David M. Gaba M.D.

Associate Dean for Immersive and Simulation-based Learning
Professor, Department of Anesthesia
Stanford University
Email: gaba@stanford.edu Discipline: Medicine Expertise: Health Risks, Patient Safety

Investigator Award
Organizational Structures, Cultures, and System Aspects of Safety in Tertiary Health Care: A Comparison with Other High Risk-Industries
Award Year: 1996 Preventable accidents occur frequently in health care, especially in comparison with the rate of serious mishaps in commercial and military aviation, space flight, and nuclear power production. Dr. Gaba's systematic comparison of health care to these industries is guided by a synthesis of recent theoretical models of safety and error in complex organizations. Among the issues the project addresses are the structure of the health care industry, regulatory processes, and cultures of reliability concerning the care of hospitalized patients. The influence of malpractice litigation on safety, the connection between fatigued personnel and error in health care, and the effects of production pressure at work are also studied. By mapping features of health care to similar features of high-risk industries, Dr. Gaba formulates an integrated view of the implications for safety in health care. Project results provide recommendations for short and long-term policy changes to strengthen safety systems in health care.

Background

David Gaba is a professor of anesthesia and associate dean for Immersive and Simulation-based Learning at the Stanford School of Medicine, as well as a CHP/PCOR fellow. He is interested in a wide variety of topics related to patient safety, including high-fidelity patient simulation; the effects of fatigue on clinicians' performance; and organizational learning through adverse-event reporting and analysis.

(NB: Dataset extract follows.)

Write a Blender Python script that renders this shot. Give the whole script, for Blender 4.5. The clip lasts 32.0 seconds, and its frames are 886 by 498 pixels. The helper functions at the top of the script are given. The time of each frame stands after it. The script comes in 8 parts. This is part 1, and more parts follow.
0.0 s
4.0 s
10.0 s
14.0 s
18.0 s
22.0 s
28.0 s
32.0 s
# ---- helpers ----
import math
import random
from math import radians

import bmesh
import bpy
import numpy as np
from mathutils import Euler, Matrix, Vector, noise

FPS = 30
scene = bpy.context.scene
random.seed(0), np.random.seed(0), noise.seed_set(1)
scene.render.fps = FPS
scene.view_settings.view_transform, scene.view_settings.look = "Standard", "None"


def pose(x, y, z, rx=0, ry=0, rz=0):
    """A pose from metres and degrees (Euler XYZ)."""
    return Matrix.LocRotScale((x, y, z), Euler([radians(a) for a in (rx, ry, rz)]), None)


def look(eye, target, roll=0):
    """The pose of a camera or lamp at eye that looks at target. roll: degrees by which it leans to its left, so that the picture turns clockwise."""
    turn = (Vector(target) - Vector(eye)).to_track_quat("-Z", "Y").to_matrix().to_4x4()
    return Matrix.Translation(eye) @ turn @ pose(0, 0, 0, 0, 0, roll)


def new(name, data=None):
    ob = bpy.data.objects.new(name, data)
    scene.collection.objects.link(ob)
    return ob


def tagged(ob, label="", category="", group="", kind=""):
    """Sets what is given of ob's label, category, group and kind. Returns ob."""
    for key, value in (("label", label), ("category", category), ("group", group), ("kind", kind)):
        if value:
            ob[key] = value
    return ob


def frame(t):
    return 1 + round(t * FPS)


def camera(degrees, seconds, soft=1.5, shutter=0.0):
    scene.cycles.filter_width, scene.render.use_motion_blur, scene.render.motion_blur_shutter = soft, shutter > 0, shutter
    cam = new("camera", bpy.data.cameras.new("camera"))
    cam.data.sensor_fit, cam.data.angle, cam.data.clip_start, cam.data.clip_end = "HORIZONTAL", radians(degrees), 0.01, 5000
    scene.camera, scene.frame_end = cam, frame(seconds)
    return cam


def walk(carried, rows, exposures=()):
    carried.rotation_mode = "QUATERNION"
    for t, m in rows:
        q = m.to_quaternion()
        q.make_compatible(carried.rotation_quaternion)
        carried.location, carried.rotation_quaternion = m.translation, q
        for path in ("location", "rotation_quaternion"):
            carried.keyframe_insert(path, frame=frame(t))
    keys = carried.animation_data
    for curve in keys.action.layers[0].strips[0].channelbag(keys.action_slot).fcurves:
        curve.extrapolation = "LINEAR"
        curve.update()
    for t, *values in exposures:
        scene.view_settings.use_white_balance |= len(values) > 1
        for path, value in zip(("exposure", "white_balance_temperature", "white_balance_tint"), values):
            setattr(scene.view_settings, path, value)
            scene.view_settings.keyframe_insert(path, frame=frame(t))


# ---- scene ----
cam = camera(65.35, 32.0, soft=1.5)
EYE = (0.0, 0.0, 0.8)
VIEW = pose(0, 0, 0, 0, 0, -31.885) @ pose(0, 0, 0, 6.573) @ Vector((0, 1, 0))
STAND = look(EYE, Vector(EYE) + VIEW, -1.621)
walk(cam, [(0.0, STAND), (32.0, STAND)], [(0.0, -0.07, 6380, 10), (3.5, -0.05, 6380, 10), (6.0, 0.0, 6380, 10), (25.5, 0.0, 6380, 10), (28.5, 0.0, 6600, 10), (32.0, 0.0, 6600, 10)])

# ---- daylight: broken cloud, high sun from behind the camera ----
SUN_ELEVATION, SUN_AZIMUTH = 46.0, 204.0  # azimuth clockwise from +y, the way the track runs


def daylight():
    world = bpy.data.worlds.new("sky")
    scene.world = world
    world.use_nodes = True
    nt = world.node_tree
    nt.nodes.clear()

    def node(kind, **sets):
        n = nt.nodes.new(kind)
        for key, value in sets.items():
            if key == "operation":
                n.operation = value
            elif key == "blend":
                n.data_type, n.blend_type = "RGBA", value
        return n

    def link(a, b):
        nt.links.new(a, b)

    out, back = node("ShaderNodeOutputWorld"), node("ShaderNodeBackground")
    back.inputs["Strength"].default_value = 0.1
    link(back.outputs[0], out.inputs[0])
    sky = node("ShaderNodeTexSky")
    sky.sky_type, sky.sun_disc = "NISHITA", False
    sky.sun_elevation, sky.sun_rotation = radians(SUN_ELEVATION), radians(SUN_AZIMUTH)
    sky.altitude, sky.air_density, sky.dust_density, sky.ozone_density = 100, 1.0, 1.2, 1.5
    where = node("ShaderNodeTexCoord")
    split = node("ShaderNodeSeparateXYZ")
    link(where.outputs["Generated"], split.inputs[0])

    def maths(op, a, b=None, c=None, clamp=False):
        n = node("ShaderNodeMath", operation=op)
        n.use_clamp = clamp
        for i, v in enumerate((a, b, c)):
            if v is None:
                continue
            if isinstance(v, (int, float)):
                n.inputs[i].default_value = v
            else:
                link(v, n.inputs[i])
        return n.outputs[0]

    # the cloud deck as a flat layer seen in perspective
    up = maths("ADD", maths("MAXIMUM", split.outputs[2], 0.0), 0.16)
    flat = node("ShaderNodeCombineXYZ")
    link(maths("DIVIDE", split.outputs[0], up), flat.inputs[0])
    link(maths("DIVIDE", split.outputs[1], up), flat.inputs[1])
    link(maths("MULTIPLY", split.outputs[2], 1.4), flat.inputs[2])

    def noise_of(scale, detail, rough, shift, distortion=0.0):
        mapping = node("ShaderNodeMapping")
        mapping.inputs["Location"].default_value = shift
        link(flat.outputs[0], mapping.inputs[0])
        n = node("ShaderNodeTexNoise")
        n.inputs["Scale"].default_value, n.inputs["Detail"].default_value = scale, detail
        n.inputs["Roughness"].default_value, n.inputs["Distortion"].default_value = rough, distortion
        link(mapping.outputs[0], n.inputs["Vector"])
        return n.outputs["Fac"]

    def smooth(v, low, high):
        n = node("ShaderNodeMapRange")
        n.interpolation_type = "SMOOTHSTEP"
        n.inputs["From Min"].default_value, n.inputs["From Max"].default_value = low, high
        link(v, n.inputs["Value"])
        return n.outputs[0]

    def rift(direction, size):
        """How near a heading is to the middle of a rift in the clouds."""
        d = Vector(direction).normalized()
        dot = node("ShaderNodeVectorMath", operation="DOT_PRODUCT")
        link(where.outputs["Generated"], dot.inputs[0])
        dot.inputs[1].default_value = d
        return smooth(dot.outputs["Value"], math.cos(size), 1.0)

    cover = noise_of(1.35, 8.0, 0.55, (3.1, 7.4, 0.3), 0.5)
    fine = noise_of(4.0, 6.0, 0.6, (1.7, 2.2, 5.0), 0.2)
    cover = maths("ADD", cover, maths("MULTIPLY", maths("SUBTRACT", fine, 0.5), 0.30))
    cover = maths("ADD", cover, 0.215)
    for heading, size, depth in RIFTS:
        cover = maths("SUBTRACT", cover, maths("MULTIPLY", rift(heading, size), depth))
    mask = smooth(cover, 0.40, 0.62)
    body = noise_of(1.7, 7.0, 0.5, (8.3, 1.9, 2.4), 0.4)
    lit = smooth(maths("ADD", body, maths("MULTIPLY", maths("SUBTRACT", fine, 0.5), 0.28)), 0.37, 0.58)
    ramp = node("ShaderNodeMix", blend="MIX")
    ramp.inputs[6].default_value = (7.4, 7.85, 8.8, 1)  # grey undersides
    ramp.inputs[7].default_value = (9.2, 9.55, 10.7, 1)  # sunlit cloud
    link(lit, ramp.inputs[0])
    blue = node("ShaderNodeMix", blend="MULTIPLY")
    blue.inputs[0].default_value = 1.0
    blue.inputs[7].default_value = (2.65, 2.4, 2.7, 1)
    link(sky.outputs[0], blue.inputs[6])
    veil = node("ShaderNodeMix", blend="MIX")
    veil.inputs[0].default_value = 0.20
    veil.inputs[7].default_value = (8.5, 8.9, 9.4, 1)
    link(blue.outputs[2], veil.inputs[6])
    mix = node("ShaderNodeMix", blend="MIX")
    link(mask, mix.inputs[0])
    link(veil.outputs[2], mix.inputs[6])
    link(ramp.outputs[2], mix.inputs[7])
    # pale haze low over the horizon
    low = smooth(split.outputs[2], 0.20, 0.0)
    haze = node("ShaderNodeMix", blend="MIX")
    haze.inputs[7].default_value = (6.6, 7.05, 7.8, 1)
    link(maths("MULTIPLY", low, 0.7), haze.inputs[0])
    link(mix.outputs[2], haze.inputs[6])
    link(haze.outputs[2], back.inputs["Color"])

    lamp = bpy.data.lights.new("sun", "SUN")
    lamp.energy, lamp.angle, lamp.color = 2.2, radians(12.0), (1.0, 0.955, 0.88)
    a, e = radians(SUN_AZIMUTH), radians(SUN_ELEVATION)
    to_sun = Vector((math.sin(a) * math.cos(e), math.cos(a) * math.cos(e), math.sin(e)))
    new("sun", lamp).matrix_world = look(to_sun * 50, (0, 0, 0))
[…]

He directs the Patient Safety Center of Inquiry at the VA Palo Alto Health Care System, which does work in the following areas: the theory of organizational safety applied to health care; teamwork and simulation training of healthcare personnel; the effects of fatigue on healthcare personnel; evaluating the "culture of safety" in healthcare institutions and seeking to improve the safety culture through specific interventions; organizational learning through adverse-event reporting and analysis systems; the connection between patient safety issues in routine clinical care and in research involving human subjects; and the human factors involved in the use of medical equipment. Gaba is also secretary of the Anesthesia Patient Safety Foundation. He received a BS in biomedical engineering from Northwestern University, an MD from Yale University, and completed a residency in anesthesiology at Stanford.